Mercredi 17.03. France 2 diffuse “le jeu de la mort”, un documentaire actualisant l’expérience de Milgram, suivi d’un débat sur le pouvoir de la télévision aujourd’hui. L’émission crée la polémique.
De l’expérience de Milgram
Dans l’expérience de Milgram, réalisée dans les années 60, les individus testés croient participer à une expérience de laboratoire, et sont soumis aux injonctions d’un scientifique, qui les incite à attribuer des décharges électriques de plus en plus importantes à chaque mauvaise réponse de leur partenaire. Ils n’ont rien à perdre ou à gagner, et savent qu’ils auraient pu être de l’autre côté du mur. L’expérience présumée : “établir l’efficacité de la punition dans les méthodes d’apprentissage”. Le résultat est édifiant : plus de 60% des participants continuent à infliger les chocs jusqu’au maximum prévu (450V) en dépit des plaintes du partenaire (un acteur).
Les conditions étaient similaires dans l’expérience actualisée, à ceci près qu’il s’agissait d’un jeu télévisé présenté comme un pilot, et que l’autorité était incarnée par la présentatrice et la production. Les résultats ont été supérieurs à ceux de l’expérience réalisée dans les années 60 : 81% des candidats ont administré le choc le plus important “choc dangereux” dans la zone extrême.
Il est à espérer que cette différence de chiffre découle du fait que l’expérience actualisée est légèrement différente de la précédente, et non d’une évolution de la société et des individus de plus en plus soumis… De nouvelles conditions relatives au jeu télévisé, pourraient avoir biaisé l’expérience, en influençant autrement le candidat :
1. le poids de l’organisation & la théorie de l’engagement : réaliser une émission nécessite de mobiliser énormément de personnes, sans doute plus que dans un laboratoire. Ce qui pourrait davantage impressionner l’individu testé, qui ne souhaite pas tout gâcher par sa seule intervention, alors qu’il a précédemment accepté les règles et d’y participer.
2. le public & la théorie de la conformité : les candidats se soumettent à ce qu’attend l’animateur & la production, mais aussi la pression “sociale” du public. (cf. l’expérience de Solomon Asch en 1956, où un individu sur trois se range à l’avis de la majorité, même quand elle a visiblement tort – il préfère respecter la norme que la vérité).

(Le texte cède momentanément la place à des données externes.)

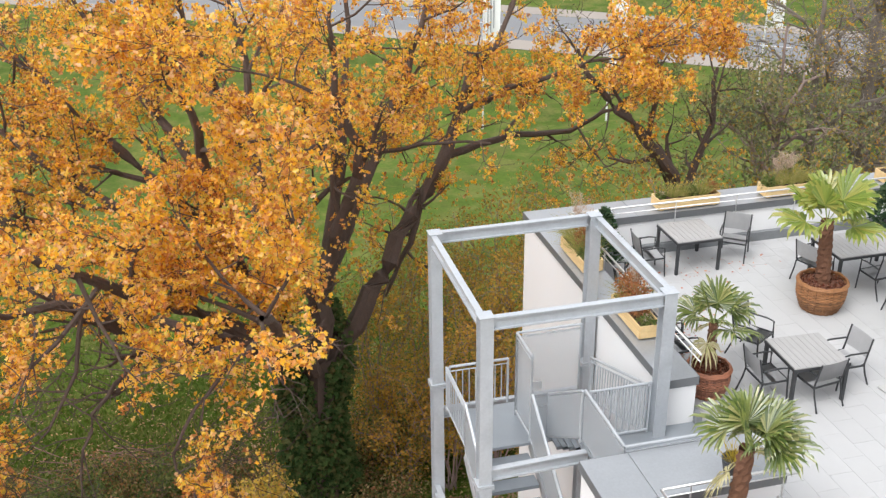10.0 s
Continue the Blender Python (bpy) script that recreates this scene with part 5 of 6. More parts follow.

3. le côté “fiction” : il est plus difficile de déterminer quel est le vrai du faux à la télévision, en revanche chacun est conscient que la loi interdit les dérives.
Cette expérience reste néanmoins effrayante : sans aucun enjeu ou danger, la plupart des gens se soumettent sans réfléchir à l’autorité… de peur de décevoir ? ou pour respecter un précédent engagement ?
Dans un contexte social similaire, combien d’entre nous parviennent à s’extraire des règles et de la pression pour assumer une décision différente ? au travail, dans les administrations, ou dans des discussions entre amis… cependant l’enjeu est différent : personne n’est torturé ! Alors comment, face aux supplications d’un individu, peut-on faire la sourde oreille parce qu’on nous le demande ? Il est à espérer qu’en prenant conscience du problème, nous parviendrons à être plus fort une fois confrontés à ce genre de situation.
Du débat sur les dérives de la télévision
La polémique quant à l’émission diffusée sur France 2, repose sur le fait que cette expérience – qui prouve la naturelle soumission à l’autorité – a servi à faire le procès de la télévision “devenue une autorité légitime”.
Or l’expérience ne démontre rien, elle aurait tout aussi bien fonctionné dans un laboratoire, dans un milieu professionnel ou dans une organisation publique : aurait-on alors évoqué les dangers de ces milieux ?
En effet, il a déjà été prouvé que ce qui fait autorité pour l’individu ne dépend pas forcément d’un système hiérarchique pré-établi : il peut également s’agir d’une autorité de fonction ou de compétences. Ici, les producteurs assument la responsabilité de l’émission, ils connaissent leur métier, et sont implicitement “supérieur” – car plus compétents – que le candidat qui découvre les coulisses de la télévision. C’est l’autorité liée à la connaissance, non à la télévision, qui a pu contraindre ici les individus testés.
Il est cependant utile de rappeler que la télévision peut avoir une influence néfaste sur les individus s’ils ne prennent pas de recul face aux émissions qu’ils regardent. Banaliser la violence, vulgariser le sexe, afficher l’intimité ou réduire à néant la dignité humaine, risque de créer une génération TV aux valeurs étranges…. mais ceci est un autre débat.